In this study, 70% of young patients with ependymomas in the front part of the brain carried the RELA alteration and few other genetic changes. The alteration was not found in ependymomas in other regions of the brain.

“In this study, we demonstrate for the first time that a frequent mutation in the heart of the NF-κB pathway is sufficient to transform normal brain cells into cancer cells and drive tumor development,” said co-corresponding author Richard Gilbertson, MD, PhD, Director of the St. Jude Comprehensive Cancer Center. “This should help us to understand how abnormal NF-κB activity drives cancer and to develop new treatments to block that activity.”
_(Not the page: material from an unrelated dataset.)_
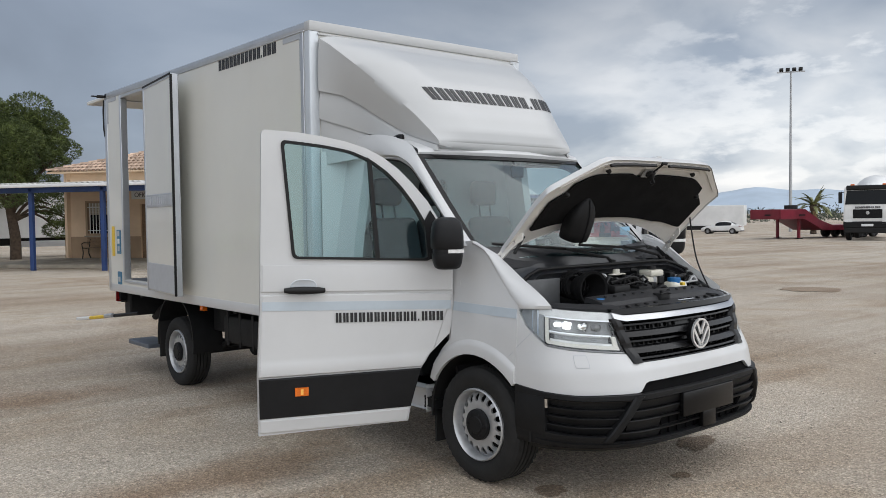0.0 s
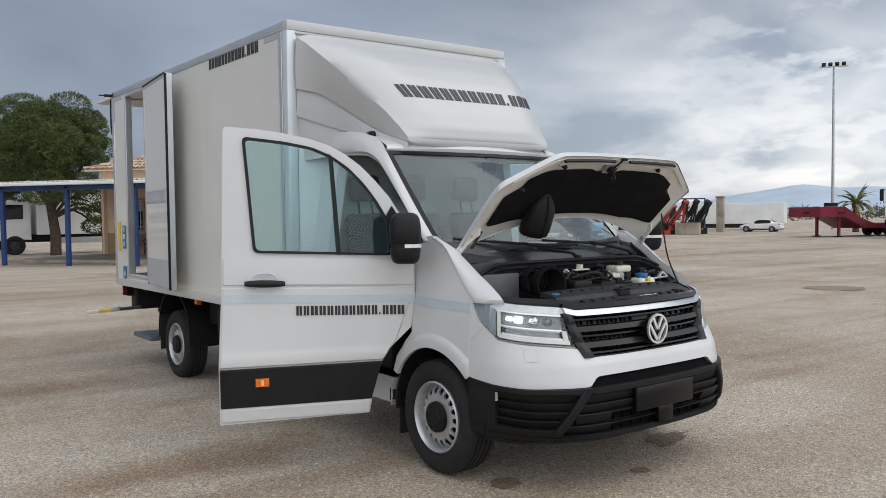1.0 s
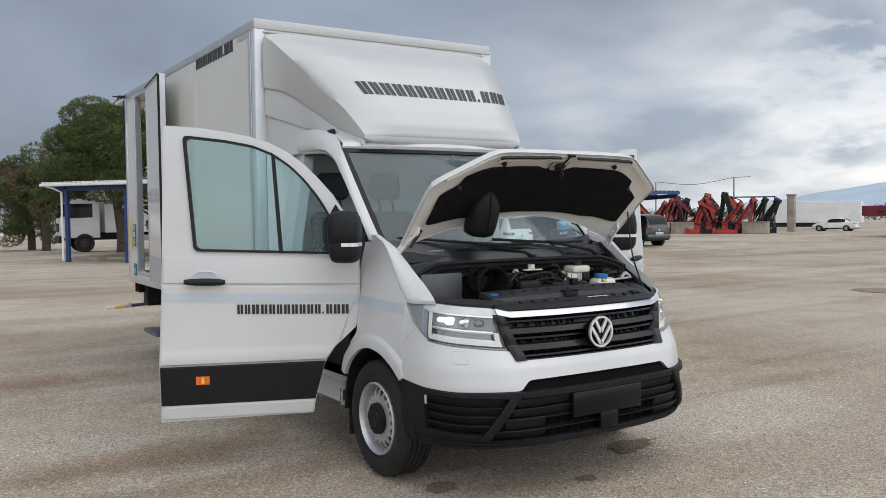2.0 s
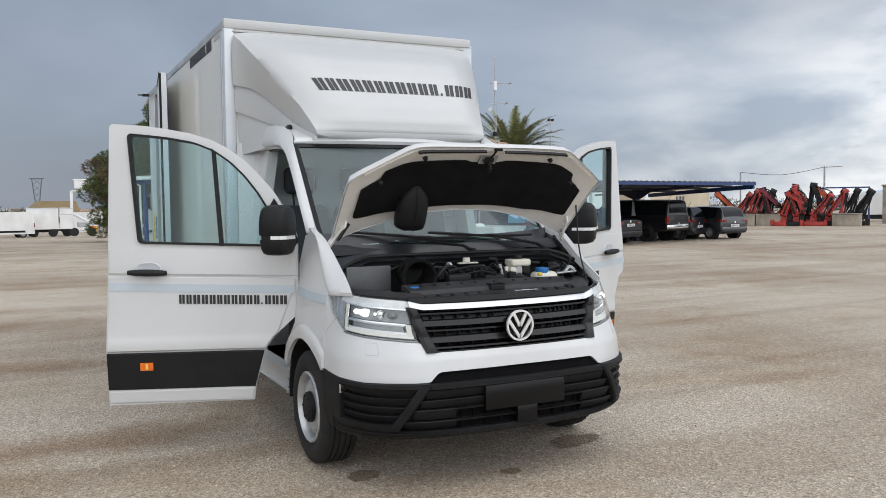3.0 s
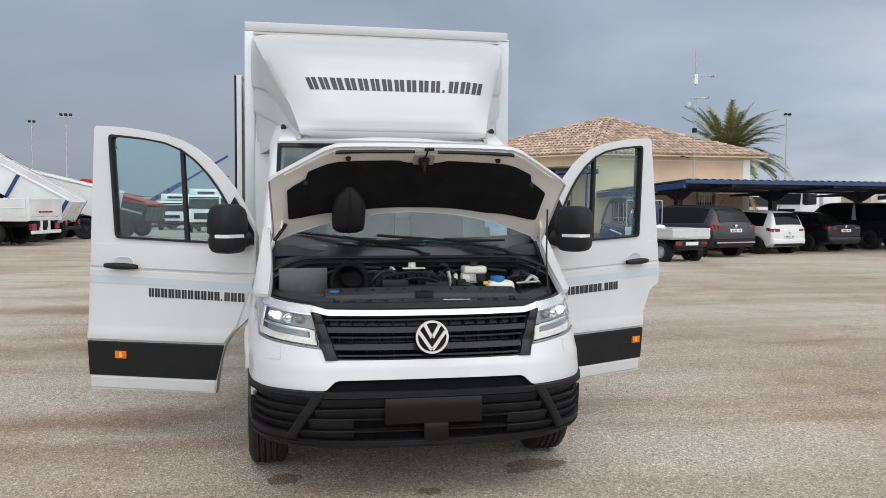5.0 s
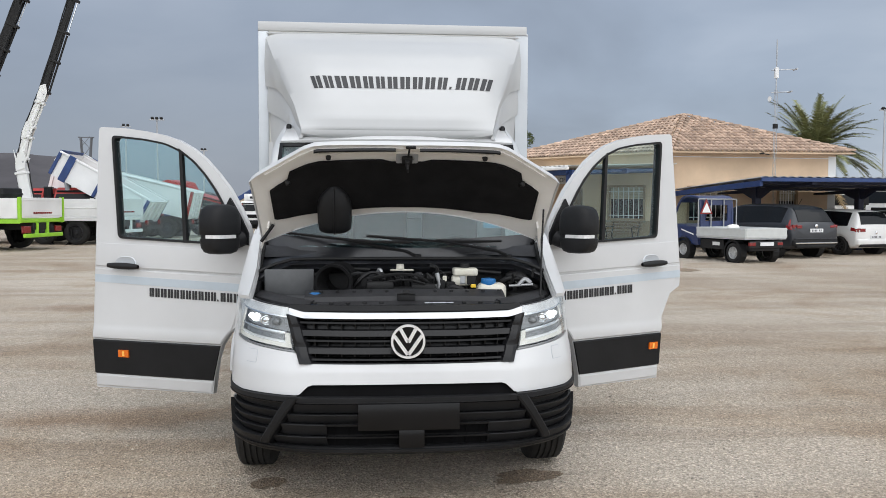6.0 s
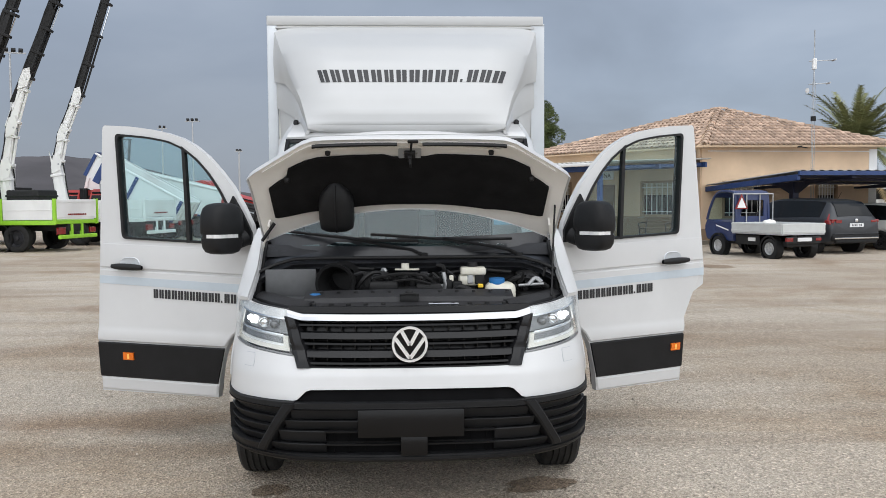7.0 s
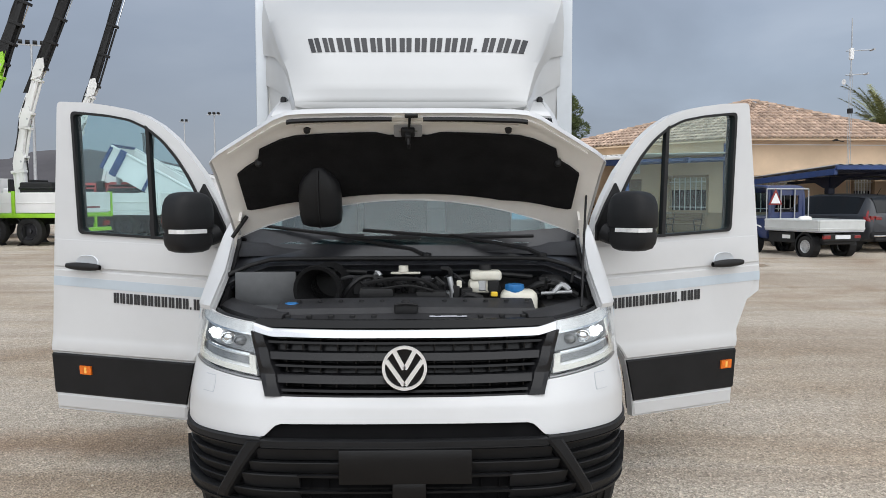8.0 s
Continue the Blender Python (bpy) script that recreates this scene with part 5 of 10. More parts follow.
for sg in (-1, 1):
    rows_o, rows_i = [], []
    ths = [radians(41 + k * (150 - 41) / 72) for k in range(73)]
    for step, f in ((0, 0), (.05, 0), (.068, 0), (.078, 0), (.088, 0), (.088, .12), (.088, .3), (.088, .55), (.088, .8), (.088, 1.0)):
        ro, ri = [], []
        for th in ths:
            R = max(fen_out(th) or AR + .05, AR + .02)
            r = min(AR + step + max(0, R - AR - .088) * f, R)
            y, z = AX - r * math.cos(th), AZ + r * math.sin(th)
            x = fender_x(y, z) + lerp_table([(0, .013), (.05, .017), (.068, .014), (.078, .006), (.088, 0)], step)
            ro.append(Vector((sg * x, y, z)))
            ri.append(Vector((sg * (x - .025), y, z)))
        rows_o.append(ro)
        rows_i.append(ri)
    fen = part("fender", shell(B(), rows_o, rows_i), WHITE, truck, smooth=28)
    # shoulder that turns in towards the engine bay
    ro, ri = [], []
    for (y, z), (xi, yi, zi) in (((.572, 1.104), (.877, .392, 1.106)), ((.580, 1.112), (.872, .44, 1.140)), ((.64, 1.162), (.866, .53, 1.195)), ((.72, 1.242), (.863, .63, 1.250)),
                                 ((.78, 1.30), (.866, .72, 1.312)), ((.86, 1.38), (.872, .84, 1.392)), ((.90, 1.415), (.874, .92, 1.424)), ((1.0, 1.462), (.872, 1.05, 1.455))):
        x = fender_x(y, z)
        a, b = Vector((sg * (x + .002), y, z)), Vector((sg * xi, yi, zi))
        row = [a] + [a.lerp(b, q) + Vector((sg * .020, -.010, 0)) * math.sin(math.pi * q ** .75) for q in (.1, .22, .36, .52, .7, .86)] + [b, b + Vector((-sg * .006, .004, -.03))]
        ro.append(row)
        ri.append([p - Vector((sg * .006, 0, .02)) for p in row])
    part("shoulder", shell(B(), ro, ri), WHITE, fen, smooth=55)
    # joint between nose panel and fender
    line = [front_out(sg * (5.75 + 1.25 * k / 8), .965 - .125 * k / 8, -.0005) for k in range(9)] + [Vector((sg * (fender_x(y, z) - .0005), y, z)) for y, z in ((.592, .828), (.615, .806))]
    part("panel_joint", tube(B(), line, .0022, 5), GREYTAPE, fen)
    # arch liner
    o, i = [], []
    for th in [radians(-4 + k * 188 / 24) for k in range(25)]:
        o.append([Vector((sg * x, AX - .43 * math.cos(th), AZ + .43 * math.sin(th))) for x in (.985, .62)])
        i.append([Vector((sg * x, AX - .445 * math.cos(th), AZ + .445 * math.sin(th))) for x in (.985, .62)])
    part("arch_liner", shell(B(), o, i), UNDER, fen, smooth=40)
    bm = box(B(), sg * .68, sg * .95, 1.33, 1.345, .16, .56, .004)
    part("mud_flap", bm, RUBBER, fen)
    # side stripe that goes on from the door
    o, i = [], []
    for z in (1.00, 1.055):
        o.append([Vector((sg * (fender_x(y, z + dz) + .004), y, z + dz)) for y, dz in ((.575, .026), (.75, .030), (.95, .033), (1.118, .035))])
        i.append([Vector((sg * (fender_x(y, z + dz) - .004), y, z + dz)) for y, dz in ((.575, .026), (.75, .030), (.95, .033), (1.118, .035))])
    part("stripe", shell(B(), o, i), STRIPE, fen)


# --- wheels ---
def wheel(parent, x, y, out, low=0.0):
    """A van wheel with its axle along x; out is the side that faces away."""
    m = pose(x, y, .352 - low, 0, 0, 0 if out > 0 else 180)
    w = .112
    prof = [(-w * .8, .215), (-w, .25), (-w * 1.04, .30), (-w * .93, .335), (-w * .78, .350)]
    for k, c in enumerate((-.052, -.018, .018, .052)):
        prof += [(c - .006, .353), (c - .004, .343), (c + .004, .343), (c + .006, .353)]
    prof += [(w * .78, .350), (w * .93, .335), (w * 1.04, .30), (w, .25), (w * .8, .215)]
    bm = lathe(B(), prof, m, 96, False)
    mi = m.inverted()
    for v in bm.verts:  # cut shallow cross grooves into the tread shoulders
        p = mi @ v.co
        r = math.hypot(p.y, p.z)
        if abs(p.x) > .06 and r > .325 and int(round(math.atan2(p.z, p.y) / math.tau * 96)) % 2:
            p.y, p.z = p.y * (1 - .006 / r), p.z * (1 - .006 / r)
            v.co = m @ p
    wh = part("wheel", bm, RUBBER, parent, "wheel with black tyre and silver steel rim", smooth=30)
    bm = lathe(B(), [(-.09, .225), (.080, .222), (.106, .222), (.113, .214), (.104, .206), (.075, .199), (.046, .195), (.044, .21)], m, 48, False)
    part("rim", bm, STEEL, wh, smooth=40)
    part("brake_disc", lathe(B(), [(-.06, .185), (-.005, .185), (.0, 0)], m, 32, False), UNDER, wh, smooth=40)
    holes = [circle(.163 * math.cos(a), .163 * math.sin(a), .0175, 12, .024, a) for a in [k * math.tau / 18 for k in range(18)]]

    def put(u, v, d):
        r = math.hypot(u, v)
        dish = lerp_table([(0, .102), (.085, .102), (.10, .094), (.135, .088), (.163, .083), (.185, .062), (.2, .045)], r)
        return m @ Vector((dish - d, u, v))
    rings = [circle(0, 0, .196, 48)]
    bm = slab(B(), rings[0], holes, put, .012)
    part("rim_disc", bm, STEEL, wh, smooth=25)
    bm = lathe(B(), [(.09, .096), (.112, .094), (.118, .085), (.118, .055), (.124, .050), (.124, .0)], m, 32, False)
    for k in range(6):
        a = k * math.tau / 6
        lathe(bm, [(.10, .010), (.122, .009), (.125, .005), (.125, 0)], m @ pose(0, .072 * math.cos(a), .072 * math.sin(a)), 8, False)
    part("hub_cap", bm, BLACK, wh, smooth=35)
    return wh


for x, y, o in ((-.885, .90, -1), (.885, .90, 1), (-.875, 5.44, -1), (.875, 5.44, 1)):
    wheel(truck, x, y, o, .078 if y > 3 else 0)

# --- cab shell ---
WS = [  # windscreen half outline, bottom to top: side x, side y, z, middle y
    (1.36, .862, 1.00, .72), (1.44, .856, 1.074, .79), (1.62, .845, 1.254, 1.00), (1.80, .835, 1.428, 1.235), (1.95, .832, 1.565, 1.43), (2.045, .830, 1.652, 1.57)]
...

The alteration fuses RELA with parts of the C11orf95 gene. This translocation produces abnormal proteins that rapidly cause fatal brain tumors resembling human disease in mouse models.

“This is an exciting finding, not only for understanding the biology of a rare and particularly devastating childhood brain cancer, but also for understanding how it might be effectively treated,” said coauthor Richard K. Wilson, PhD, Director of The Genome Institute at Washington University School of Medicine in St. Louis.

An international study is underway to determine if the C11orf95-RELA translocation might help predict the outcome for ependymoma patients. St. Jude has also developed a test to identify tumors that carry the translocation.

CICERO

An analytic tool called CICERO developed by St. Jude researchers played a key role in identifying the translocation. Finding the translocation required sifting through 246 billion pieces of genetic information that contain the complete genetic code of the tumor as well as the normal DNA from 41 young patients with ependymoma. The researchers also studied the RNA in 77 ependymomas.

Using CICERO, researchers found abnormalities in RNA that led them to the C11orf95-RELA translocation. The fusion gene was created when a piece of chromosome 11 that houses both the C11orf95 and RELA genes was shattered and incorrectly reassembled.

The result is one of the most commonly occurring translocations ever reported in brain tumors. Of the 41 ependymomas in this study that began in the front part of the brain, 29 tumors had the translocation and made RELA fusion proteins. “The fact the alteration results in abnormal proteins offers a potential new therapeutic target, which is significant for ependymoma,” Dr. Gilbertson said.

Researchers are working to understand how the fusion proteins cause cancer. Evidence suggests that C11orf95 plays a key role by altering the way that RELA moves through the cell and performs its normal functions. Investigators also discovered translocations involving other genes that appear to drive ependymoma.

Dr. Gilbertson, Jinghui Zhang, PhD, and David Ellison, MD, PhD, all of St. Jude Children’s Research Hospital, were the corresponding authors for the Nature study.

The study was funded in part by the Pediatric Cancer Genome Project, grants from the National Institutes of Health, the Collaborative Ependymoma Research Network, and ALSAC.

The content in this post has not been reviewed by the American Society of Clinical Oncology, Inc. (ASCO®) and does not necessarily reflect the ideas and opinions of ASCO®.